Lições
de matrimónio imperial
«(…) O discreto encontro de
Afonso e Enrique em Monsaraz não podia ter acontecido em momento mais oportuno,
se o que se queria era que passasse despercebido, uma vez que o rei e a rainha
de Castela se encontravam envolvidos num dos projectos mais ambiciosos e
perigosos de que se podia ocupar um casal real naquela época: a tentativa de se
desfazerem para sempre do valido ao qual tanto um como o outro deviam em parte
o que eram.
Um dia depois de Afonso V de
Portugal ter enviado a carta a Pimentel, quarta-feira de Cinzas, o rei Juan II
de Castela falou com o outrora poderosíssimo Álvaro Luna. O homem que o rei
seguira, segundo a pena de Palencia, enquanto lhe durou a beleza da juventude, compreendeu
de imediato que o monarca estava a preparar a sua queda.

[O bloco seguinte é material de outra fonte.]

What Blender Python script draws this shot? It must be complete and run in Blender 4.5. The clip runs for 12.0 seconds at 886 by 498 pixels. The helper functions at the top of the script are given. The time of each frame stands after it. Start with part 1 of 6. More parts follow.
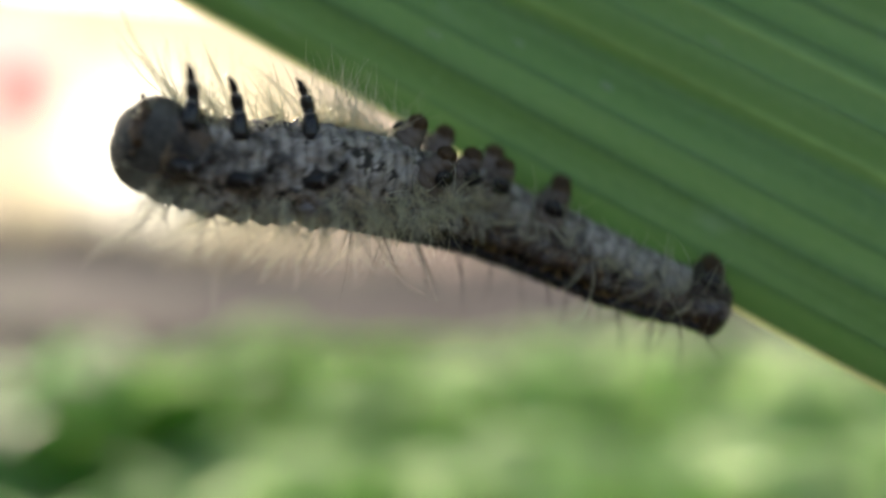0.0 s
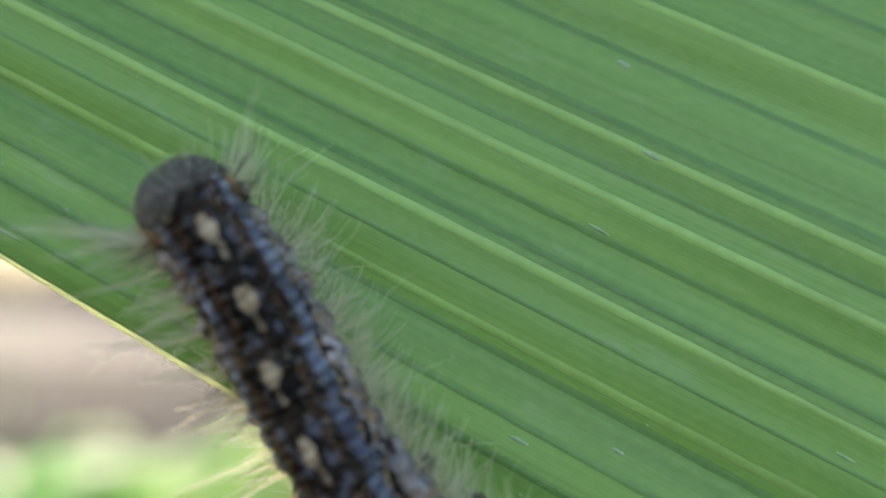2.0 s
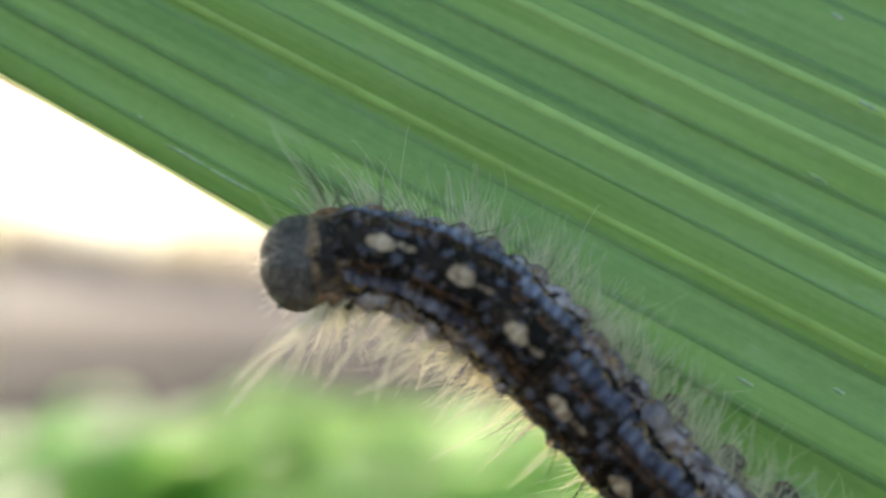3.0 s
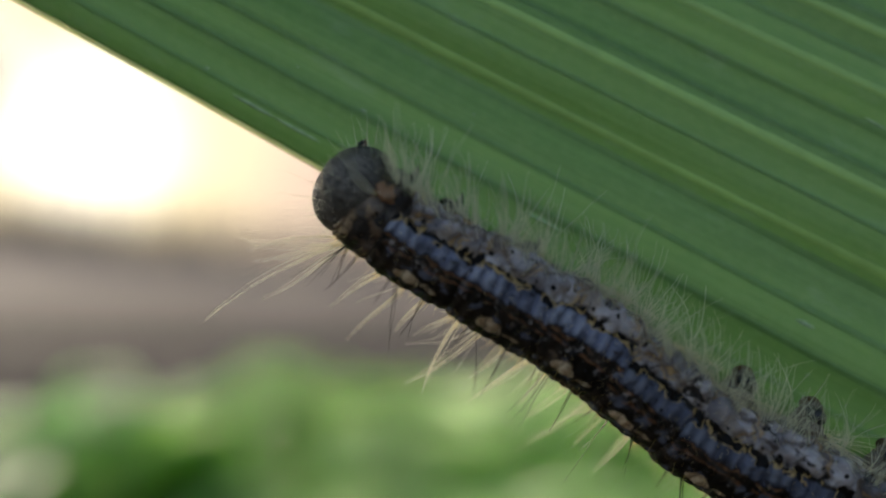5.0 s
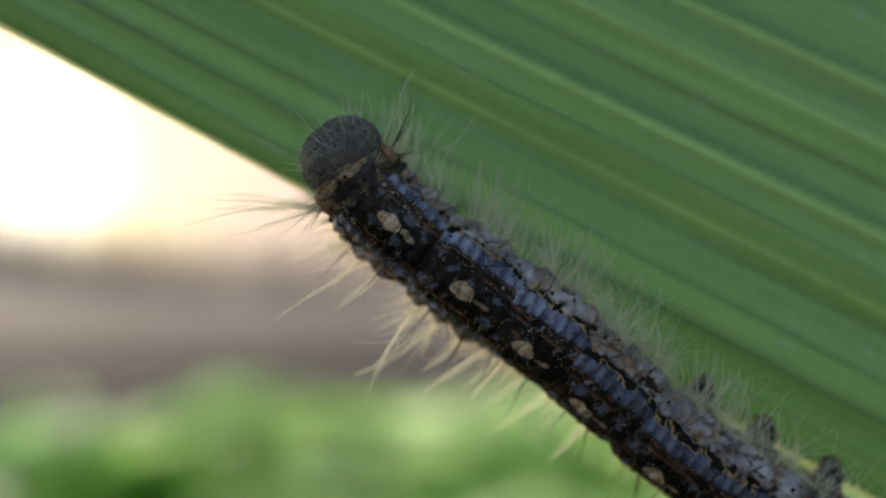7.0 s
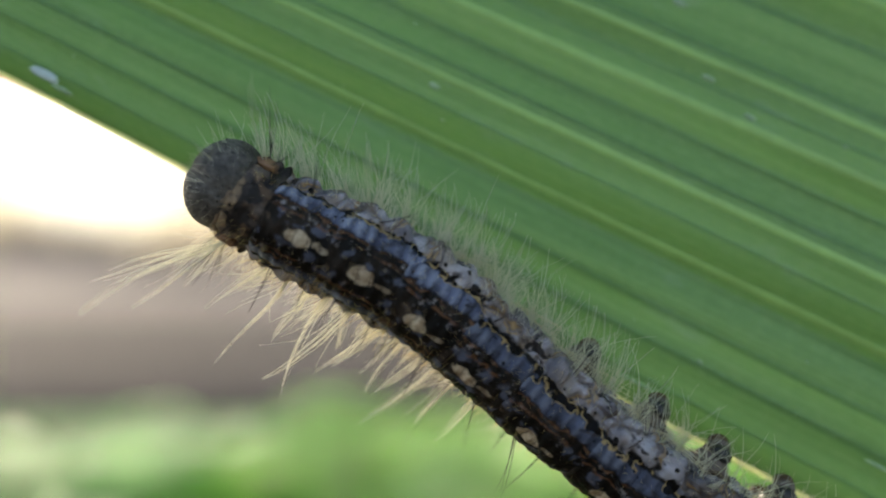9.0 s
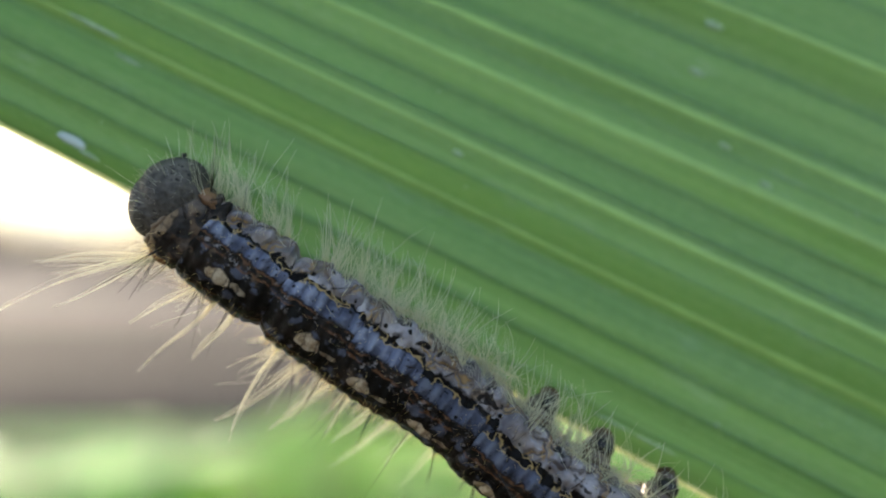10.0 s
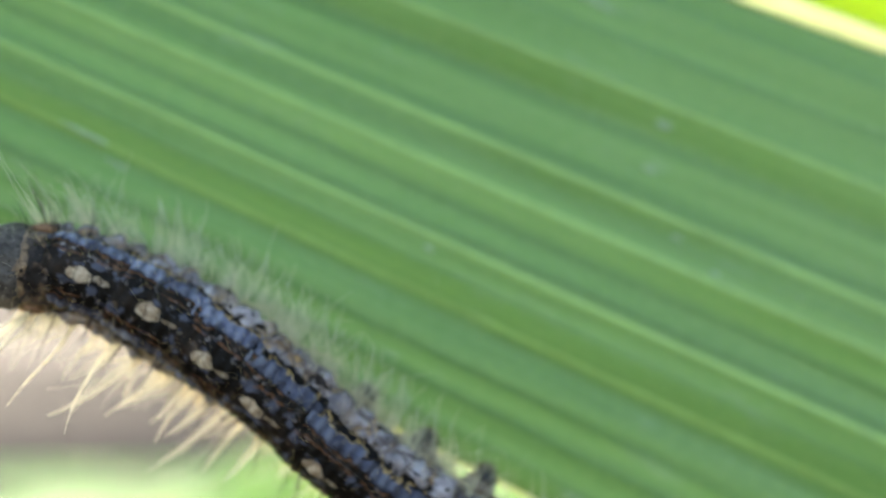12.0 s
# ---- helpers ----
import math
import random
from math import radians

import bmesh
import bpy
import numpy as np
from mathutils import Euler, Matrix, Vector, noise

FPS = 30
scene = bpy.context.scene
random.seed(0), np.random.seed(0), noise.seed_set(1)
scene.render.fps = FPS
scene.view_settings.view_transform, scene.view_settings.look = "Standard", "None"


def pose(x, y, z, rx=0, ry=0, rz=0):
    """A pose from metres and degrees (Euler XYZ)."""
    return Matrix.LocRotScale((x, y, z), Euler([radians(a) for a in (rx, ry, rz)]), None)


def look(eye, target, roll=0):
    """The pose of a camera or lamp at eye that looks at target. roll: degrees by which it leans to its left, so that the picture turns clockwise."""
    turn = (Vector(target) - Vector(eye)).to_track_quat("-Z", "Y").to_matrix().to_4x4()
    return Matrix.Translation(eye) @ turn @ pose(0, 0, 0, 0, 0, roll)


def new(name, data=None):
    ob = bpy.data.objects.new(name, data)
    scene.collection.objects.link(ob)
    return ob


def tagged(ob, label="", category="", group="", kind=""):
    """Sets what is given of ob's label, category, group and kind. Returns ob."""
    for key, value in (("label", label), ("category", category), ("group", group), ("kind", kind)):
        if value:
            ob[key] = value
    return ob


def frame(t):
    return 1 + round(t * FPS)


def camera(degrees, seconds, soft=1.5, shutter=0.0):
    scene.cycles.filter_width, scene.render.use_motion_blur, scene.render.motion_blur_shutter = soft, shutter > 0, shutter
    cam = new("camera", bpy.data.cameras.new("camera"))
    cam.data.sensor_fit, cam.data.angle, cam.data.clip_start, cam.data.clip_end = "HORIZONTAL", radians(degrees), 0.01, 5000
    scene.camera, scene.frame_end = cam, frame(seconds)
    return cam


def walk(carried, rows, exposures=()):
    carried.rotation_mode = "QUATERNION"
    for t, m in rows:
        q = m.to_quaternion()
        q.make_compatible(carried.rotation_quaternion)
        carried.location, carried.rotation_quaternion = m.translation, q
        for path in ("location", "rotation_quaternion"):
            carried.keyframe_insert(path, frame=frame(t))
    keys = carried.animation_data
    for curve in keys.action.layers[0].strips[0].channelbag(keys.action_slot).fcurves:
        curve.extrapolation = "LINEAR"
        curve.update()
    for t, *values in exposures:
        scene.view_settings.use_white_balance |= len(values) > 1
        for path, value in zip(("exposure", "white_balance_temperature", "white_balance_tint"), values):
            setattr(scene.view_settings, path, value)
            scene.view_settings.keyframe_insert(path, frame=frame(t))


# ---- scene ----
# The picture's path: a hand-held close-up along the leaf's margin.
cam = camera(42, 12.0, soft=1.8, shutter=0.4)
cam.data.dof.use_dof = True
cam.data.dof.focus_distance = 0.0588
cam.data.dof.aperture_fstop = 12.5
PATH = [
    (0, pose(0.09270, -0.06665, -0.05685, 92.33, -1.29, 2.21)),
    (0.3, pose(0.08819, -0.06630, -0.05113, 92.60, -0.96, 1.10)),
    (0.5, pose(0.08764, -0.06606, -0.05008, 92.43, -1.09, 0.19)),
    (0.7, pose(0.08712, -0.06496, -0.04740, 92.48, -0.79, 0.88)),
    (1, pose(0.08513, -0.06343, -0.04318, 93.39, -1.21, 0.57)),
    (1.2, pose(0.08514, -0.06286, -0.04036, 94.20, -1.37, 0.15)),
    (1.5, pose(0.08772, -0.06141, -0.03832, 93.84, -1.81, 1.59)),
    (2, pose(0.08710, -0.05881, -0.03678, 94.68, -1.80, 1.81)),
    (2.5, pose(0.08124, -0.05725, -0.03670, 94.81, -1.23, -0.04)),
    (2.7, pose(0.07649, -0.05763, -0.03773, 94.44, -0.90, -1.35)),
    (3, pose(0.07354, -0.06061, -0.03785, 92.73, -1.32, 0.20)),
    (3.2, pose(0.07214, -0.06311, -0.03740, 92.56, -0.58, -0.01)),
    (3.5, pose(0.07125, -0.06699, -0.03852, 91.57, -0.32, -0.57)),
    (3.7, pose(0.07135, -0.06640, -0.03899, 91.48, 0.05, -0.26)),
    (5.3, pose(0.06925, -0.06117, -0.03962, 91.68, -0.89, -0.37)),
    (5.5, pose(0.06935, -0.06231, -0.03935, 91.36, 0.30, -0.51)),
    (6, pose(0.07096, -0.06407, -0.03965, 91.95, -1.35, -1.56)),
    (6.5, pose(0.07000, -0.06638, -0.04121, 92.62, -0.11, -3.52)),
    (8.5, pose(0.05157, -0.06120, -0.02606, 91.63, 0.20, -0.23)),
    (9, pose(0.05125, -0.06294, -0.02587, 91.51, 0.49, -0.20)),
    (9.5, pose(0.05027, -0.06289, -0.02481, 91.58, 0.24, -1.08)),
    (10, pose(0.04836, -0.06402, -0.02266, 91.84, 0.42, -1.65)),
    (10.5, pose(0.04680, -0.06429, -0.02206, 92.42, 0.52, -1.90)),
    (11, pose(0.04781, -0.06460, -0.02097, 92.09, 0.36, -0.90)),
    (11.3, pose(0.04862, -0.06497, -0.02059, 93.00, 0.26, -1.29)),
    (11.5, pose(0.04809, -0.06576, -0.01763, 93.58, 0.82, -2.15)),
    (12, pose(0.04725, -0.06841, -0.01935, 93.38, 1.21, -3.84)),
]
EXPOSURES = [(t, stops + 0.29, 7400, 10) for t, stops in (
    (0, 0.29), (0.5, 0.35), (1.0, 0.3), (1.5, 0.95), (2.0, 1.38), (2.5, 1.5), (3.0, 1.24), (3.7, 0.65),
    (5.3, 0.25), (6.0, 0.32), (6.7, 0.45), (8.5, 0.84), (9.5, 1.04), (10.5, 1.26), (11.2, 1.36), (12.0, 1.7))]
walk(cam, PATH, EXPOSURES)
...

Enquanto em Burgos ocorriam estes
acontecimentos, impensáveis até havia pouco tempo, Álvaro começara a governar
trinta e dois anos antes e nem sequer os audazes infantes de Aragão tinham
conseguido contrariá-lo, algo ainda mais excepcional estava a acontecer nos preliminares
das negociações matrimoniais: um judeu fora incumbido por Enrique de tratar com
a parte portuguesa o casamento com Joana, nomeando-o procurador e embaixador do
príncipe. Este é o único caso conhecido numa monarquia católica em que se escolheu
um membro dessa significativa minoria religiosa para negociar um matrimónio real.
De qualquer modo, tratava-se de
uma misteriosa personagem cuja identidade exacta motiva discrepâncias entre os
historiadores. Em parte porque, a respeito do seu possível nome completo, se
apresenta um dos maiores problemas com que se deparam os investigadores que
trabalham com as fontes daquela época, a heterogenia na ortografia dos nomes e
a falta de cristalização de um sistema de apelidos coerente, sobretudo no caso
da transformação de um sistema onomástico-
Segundo
a documentação proveniente da antiga sinagoga de Segóvia, depositada na
catedral dessa cidade, da qual Enrique era senhor, é muito provável que o judeu
a quem os textos oficiais denominam simplesmente de Rabjuçe, (rabi José)
fosse um médico pertencente à linhagem dos Galhon, certamente aparentados com a
mulher de Diego Arias, alguns de cujos membros se refugiariam em Portugal depois
da expulsão dos judeus de 1492». In Marsilio Cassotti, A Rainha Adúltera, Joana de
Portugal e o Enigma da Excelente Senhora, Crónica de uma difamação anunciada, A
Esfera dos Livros, Lisboa, 2012, ISBN 978-989-626-405-5.